Back in 1996, Wes Craven made a movie that he thought wasn’t as much as a slasher film as it was a comedic satire of teen youth films. The movie, starring Neve Campbell, Courteney Cox, Skeet Ulrich, Drew Barrymore, among others became a hit, a box office smasher and catapulted the genre into a new revival at a time when everybody thought that slasher films were just a greasy, cheesy thing from the 1980s.
Scream revived the slasher film paving the way for other franchises like “I Know What You Did Last Summer”, “Urban Legend” and serving as inspiration for many other horror films.
Scream spawned six films, and a legacy that began with a movie that its director almost didn’t care for. Fun fact: Molly Ringwald was almost cast as Sidney, Neve Campbell’s role. But instead of focusing on casting or plot details, we’re going to shift gears and comment about the places where the film that started it all was shot, so, let’s cover the Scream Filming locations today.
Scream Filming Locations
Scream was the first movie to start a chain of movies that still linger today, it revived the slasher genre and it even paved way for the Wayans’s brothers satire films. The 1996 film takes us to a quiet town where a teenage girl trying to cope with her mother’s death is suddenly tormented as a string of murders, all perpetrated by a figure wearing a mask and a knife takes place.
Scream was quite a challenge to make because the script required a lot of different locations, both interior and exterior for filming because the characters needed to be portrayed vulnerable from everywhere. As such, production designer Bruce Miller and his crew scouted places in Canada and the US for locations. Eventually choosing Santa Rosa, Sonoma, Tomales, , Glen Ellen and Healdsburg in California to develop the project.

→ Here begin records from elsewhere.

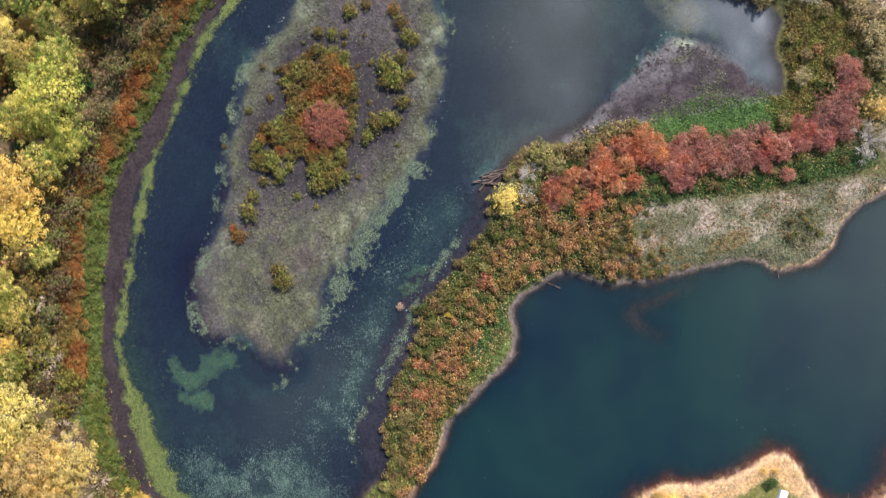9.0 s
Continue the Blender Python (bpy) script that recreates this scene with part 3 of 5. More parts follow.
def smooth(me):
    me.polygons.foreach_set("use_smooth", np.ones(len(me.polygons), bool))
    return me


def grid_faces(nx, ny):
    i = np.arange(nx * ny).reshape(ny, nx)
    return np.stack([i[:-1, :-1], i[:-1, 1:], i[1:, 1:], i[1:, :-1]], -1).reshape(-1, 4)


# ---- materials ----
def material(name, rough=0.8, spec=0.3):
    m = bpy.data.materials.new(name)
    m.use_nodes = True
    nt = m.node_tree
    b = nt.nodes["Principled BSDF"]
    b.inputs["Roughness"].default_value = rough
    b.inputs["Specular IOR Level"].default_value = spec
    return m, nt, b


def node(nt, kind, **sockets):
    n = nt.nodes.new(kind)
    for key, value in sockets.items():
        n.inputs[key].default_value = value
    return n


def mix_colour(nt, blend, fac, a, b):
    n = nt.nodes.new("ShaderNodeMix")
    n.data_type, n.blend_type = "RGBA", blend
    for socket, value in ((n.inputs[0], fac), (n.inputs[6], a), (n.inputs[7], b)):
        if isinstance(value, bpy.types.NodeSocket):
            nt.links.new(value, socket)
        else:
            socket.default_value = value
    return n.outputs[2]


def colour_ramp(nt, fac, stops):
    n = nt.nodes.new("ShaderNodeValToRGB")
    while len(n.color_ramp.elements) < len(stops):
        n.color_ramp.elements.new(0.5)
    for e, (at, c) in zip(n.color_ramp.elements, stops):
        e.position, e.color = at, (*c, 1) if len(c) == 3 else c
    nt.links.new(fac, n.inputs[0])
    return n.outputs[0]


def world_noise(nt, scale, detail=4.0, rough=0.6):
    geo = nt.nodes.new("ShaderNodeNewGeometry")
    n = node(nt, "ShaderNodeTexNoise", Scale=scale, Detail=detail, Roughness=rough)
    nt.links.new(geo.outputs["Position"], n.inputs["Vector"])
    return n.outputs["Fac"]


def bump(nt, b, height, strength, distance):
    n = node(nt, "ShaderNodeBump", Strength=strength, Distance=distance)
    nt.links.new(height, n.inputs["Height"])
    nt.links.new(n.outputs["Normal"], b.inputs["Normal"])


def ground_material():
    m, nt, b = material("soil_and_turf", 0.95, 0.15)
    att = nt.nodes.new("ShaderNodeAttribute")
    att.attribute_name = "cover"
    fine, grit = world_noise(nt, 1.6, 6, 0.7), world_noise(nt, 7.0, 3, 0.7)
    c = mix_colour(nt, "MULTIPLY", 1.0, att.outputs["Color"], colour_ramp(nt, fine, [(0.28, (0.45, 0.45, 0.45)), (0.5, (1, 1, 1)), (0.72, (1.7, 1.6, 1.5))]))
    c = mix_colour(nt, "MULTIPLY", 1.0, c, colour_ramp(nt, grit, [(0.3, (0.65, 0.65, 0.65)), (0.7, (1.35, 1.35, 1.35))]))
    nt.links.new(c, b.inputs["Base Color"])
    bump(nt, b, fine, 0.8, 0.25)
    return m


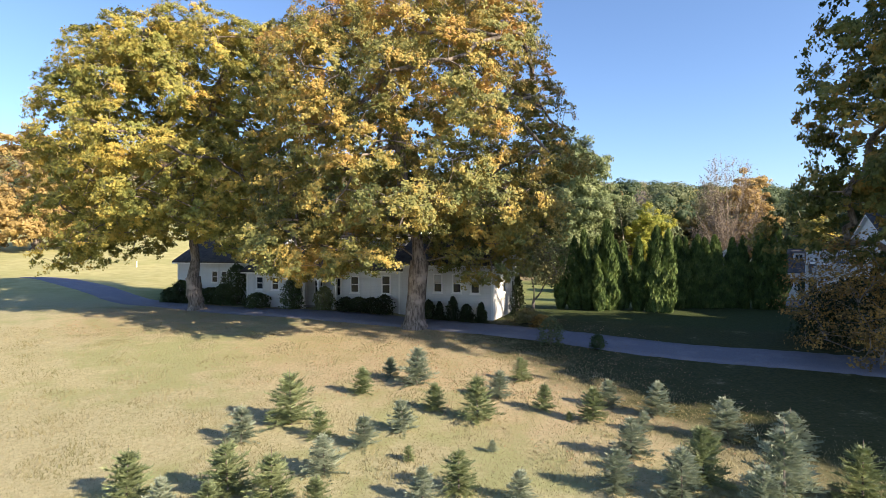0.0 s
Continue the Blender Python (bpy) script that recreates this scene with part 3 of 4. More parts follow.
def bare_tree(at, tall, r, seed, label):
    """A leafless tree: a fan of upright, curving limbs with fine twigs along them."""
    rng = np.random.default_rng(seed)
    ob = thing("birch_tree", pose(*at, float(height(*at))), label, "tree")
    k = 150
    a, h = rng.uniform(0, 2 * math.pi, k), rng.uniform(0.25, 1.0, k)
    reach = r * np.sqrt(np.maximum(0.02, 1 - ((h - 0.45) / 0.58) ** 2)) * rng.uniform(0.6, 1.0, k)
    tip = np.column_stack([reach * np.cos(a), reach * np.sin(a), h * tall])
    root = np.column_stack([np.zeros(k), np.zeros(k), h * tall * 0.3])
    mid = (root + tip) * 0.5 * np.array([1.15, 1.15, 0.96]) + rng.normal(0, 0.15, (k, 3))
    P0, P1, R0, R1 = [np.array([[0, 0, -0.3]])], [np.array([[0, 0, tall * 0.5]])], [np.array([0.26])], [np.array([0.08])]
    line = [(1 - s) ** 2 * root + 2 * s * (1 - s) * mid + s * s * tip for s in np.linspace(0, 1, 7)]
    for i in range(6):
        P0.append(line[i]), P1.append(line[i + 1]), R0.append(np.full(k, 0.055 - 0.007 * i)), R1.append(np.full(k, 0.048 - 0.007 * i))
        for _ in range(5):
            d = unit(unit(line[i + 1] - line[i]) + rng.normal(0, 0.55, (k, 3)))
            P0.append(line[i + 1]), P1.append(line[i + 1] + d * rng.uniform(0.5, 1.5, (k, 1))), R0.append(np.full(k, 0.022)), R1.append(np.full(k, 0.008))
    v, f = tubes(np.concatenate(P0), np.concatenate(P1), np.concatenate(R0), np.concatenate(R1), 3)
    raw_part("twig_fan", v, f, TWIG, ob)
    tips = np.concatenate([line[6], line[5], line[4]])
    raw_part("last_leaves", *leaf_fan(rng, tips, 16, 0.55, 0.17, 0.8, True), BROWN, ob)
    return ob


bare_tree((44.4, 86.0), 19.5, 5.6, 34, "half-bare tree with grey upright twigs")

plain_tree("maple_tree", (68.0, 87.0), 17.0, 5.8, 37, DARKGREEN, "dark green tree behind the barn", 260, 80, 0.42, 0.04, n=16, tuft=1.1)
plain_tree("maple_tree", (81.0, 93.0), 18.0, 6.2, 38, DARKGREEN, "dark green tree behind the barn", 260, 80, 0.42, 0.04, n=16, tuft=1.1)

# trees added on the neighbouring house's side, mostly unseen, to shade lane and drive
for i, (x, y, h, r) in enumerate(((38, 11.5, 23, 8), (46.3, 26.3, 22, 3.8), (58, 43, 23, 8), (72, 60, 24, 9), (86, 78, 24, 9), (60, 22, 22, 8), (46, -2, 23, 7.5), (46.5, 38, 22, 6.2), (50, 16, 24, 3.4))):
    plain_tree("oak_tree", (x, y), h, r, 200 + i, OAK, "dark green oak, mostly out of view, added to shade the lane", 850 if i == 7 else 500, 110 if i == 7 else 50, 0.42 if i == 7 else 0.92, 0.1, n=20, three=True, group="oaks beside the drive")


# ---- woods ----
def in_woods(x, y):
    edge = np.interp(x, EDGE_X, EDGE_Y)
    return y > edge


bm = bmesh.new()
bmesh.ops.create_icosphere(bm, subdivisions=1, radius=1.0)
bm.verts.ensure_lookup_table()
BALL, BALL_F = np.array([v.co[:] for v in bm.verts]), np.array([[v.index for v in f.verts] for f in bm.faces])
bm.free()


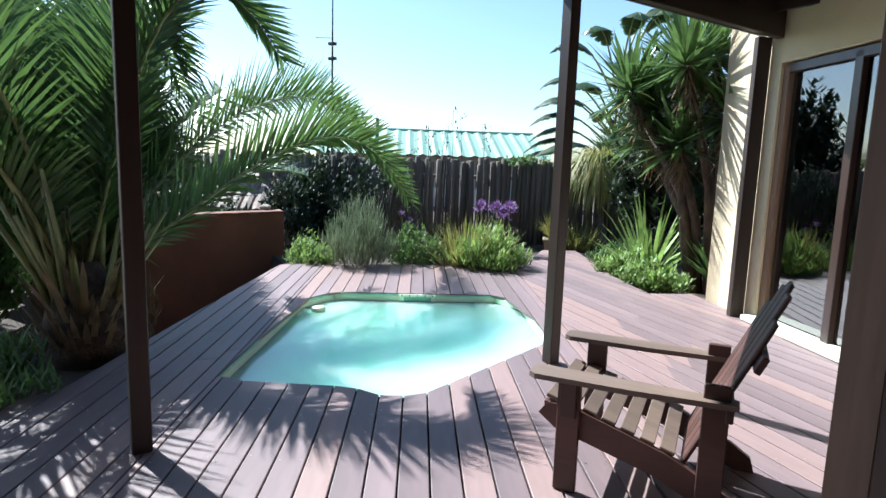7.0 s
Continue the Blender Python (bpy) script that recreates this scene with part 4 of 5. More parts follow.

Scream was filmed between April and June 1996 with the premiere taking place on December 1996 under a $15 million budget that eventually raked in well over $150 million in the box office.
Santa Rosa, California
Sydney’s house, located in 1820 Calistoga Rd was located in Santa Rosa, California. Furthermore, Santa Rosa served for several scenes like the video rental store, a store that served for interior scenes where Sydney was seen shopping and Tatum’s place. Santa Rosa served for the backdrop of a quiet-town community, and even though the production company thought that it’d be too expensive to film there, the production design team cajoled them into accepting this filming location.
Tomales, California
The movie’s climactic finale was shot in then-unoccupied piece of property in Tomales, California. The entire 40-minute sequence that encompasses the climax of the movie took nearly three weeks to complete, it was quite a feat for cast and crew, who traveled there, set up camp and shot multiple indoor and outdoor scenes. The house where the ending takes place still exists and is located at 3817 Tomales Rd.
Glen Ellen, California
The opening scene of Scream features Drew Barrymore as Casey, she’s in a house that the production team chose for both its indoor decoration and the vast outdoor space that allowed for the chasing sequences that ended Barrymore’s character as the intro of what would later become an iconic slasher film that evokes horror films like Hitchcock’s “Psycho” with Janet Leigh or “Prom Night” from the early 1980s.
Healdsburg, California
The fictional town of Woodsboro and its central downtown square, as well as the fictial Woodsboro Police Department were filmed on location in Healdsburg’s Plaza. The production design team chose these places because of their small-town, quiet-little-place vibes that make way for a lot of action.
Sonoma, California
The scenes that take place in Sydney’s high school were shot in Sonoma, but the actual filming location wasn’t a high school, it was really the Sonoma Community Center, whose vast places were the perfect setting to create an ambiance of a big high school amidst a small town. The Sonoma Community Center was chosen because the production team couldn’t get the Santa Rosa High School board to acquiesce to Craven’s desire to film there due to production costs and schedules.